Author lab-reproduced CVE-2026-31431 (Copy Fail) inside rootless Podman, traced it with strace and eBPF, and confirmed user namespace UID mapping blocks host privilege escalation.
Key Takeaways
The exploit abuses AF_ALG (authencesn cipher) to write 4 bytes at a time into the kernel page cache of /usr/bin/su, bypassing file permissions entirely.
The embedded payload is a golfed ELF (section headers stripped), not raw shellcode; it calls setuid(0) then execve("/bin/sh") with a clean exit(0) fallback.
Rootless Podman user namespaces map container UID 0 to host UID 1000; setuid(0) succeeds inside the namespace but carries no host privilege.
Kernel’s secureexec transition hides the setuid(0) call from strace when ptrace is attached to a SUID binary; bpftrace on the host tracepoint captures it cleanly.
Vulnerable kernel range: 6.17.x entirely; fix backported into stable starting at 6.19.12.
Hacker News Comment Review
The page-cache write primitive itself still works inside rootless containers; only the specific exploit payload is neutered.

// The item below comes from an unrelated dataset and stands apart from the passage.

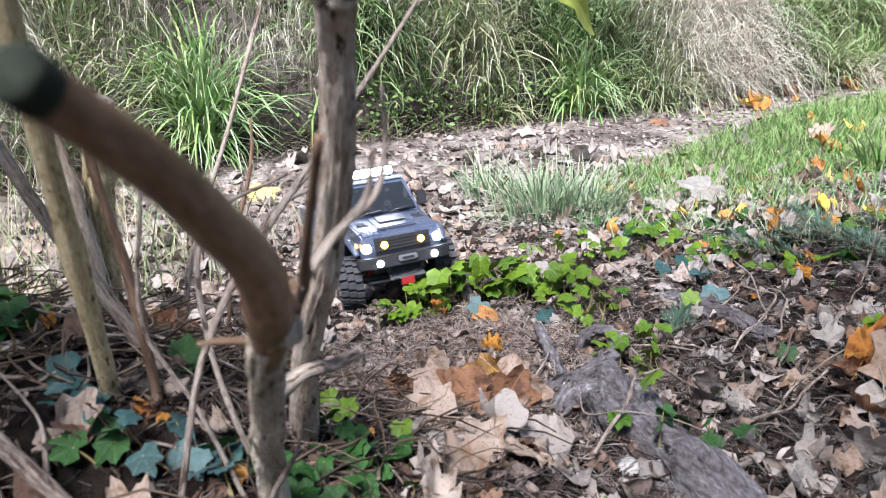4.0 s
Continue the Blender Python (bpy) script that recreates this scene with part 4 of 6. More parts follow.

Any fd pointing to a shared resource could be a new attack vector.
Shared page cache across containers using the same base image layers is a real risk: a malicious CI job could corrupt a cached binary affecting sibling containers, even without host root.
Commenters debated whether blocking AF_ALG in the default seccomp profile is practical, with pushback that blanket socket blocking is too broad a policy for general-purpose containers.
Notable Comments
@amluto: “The write-to-RO-page-cache primitive STILL WORKED” – flags that container containment is exploit-specific, not primitive-specific.
@netheril96: Notes Copy Fail can corrupt /etc/ssl/certs for MitM across containers sharing an image, bypassing both rootless and CapabilityBoundingSet mitigations.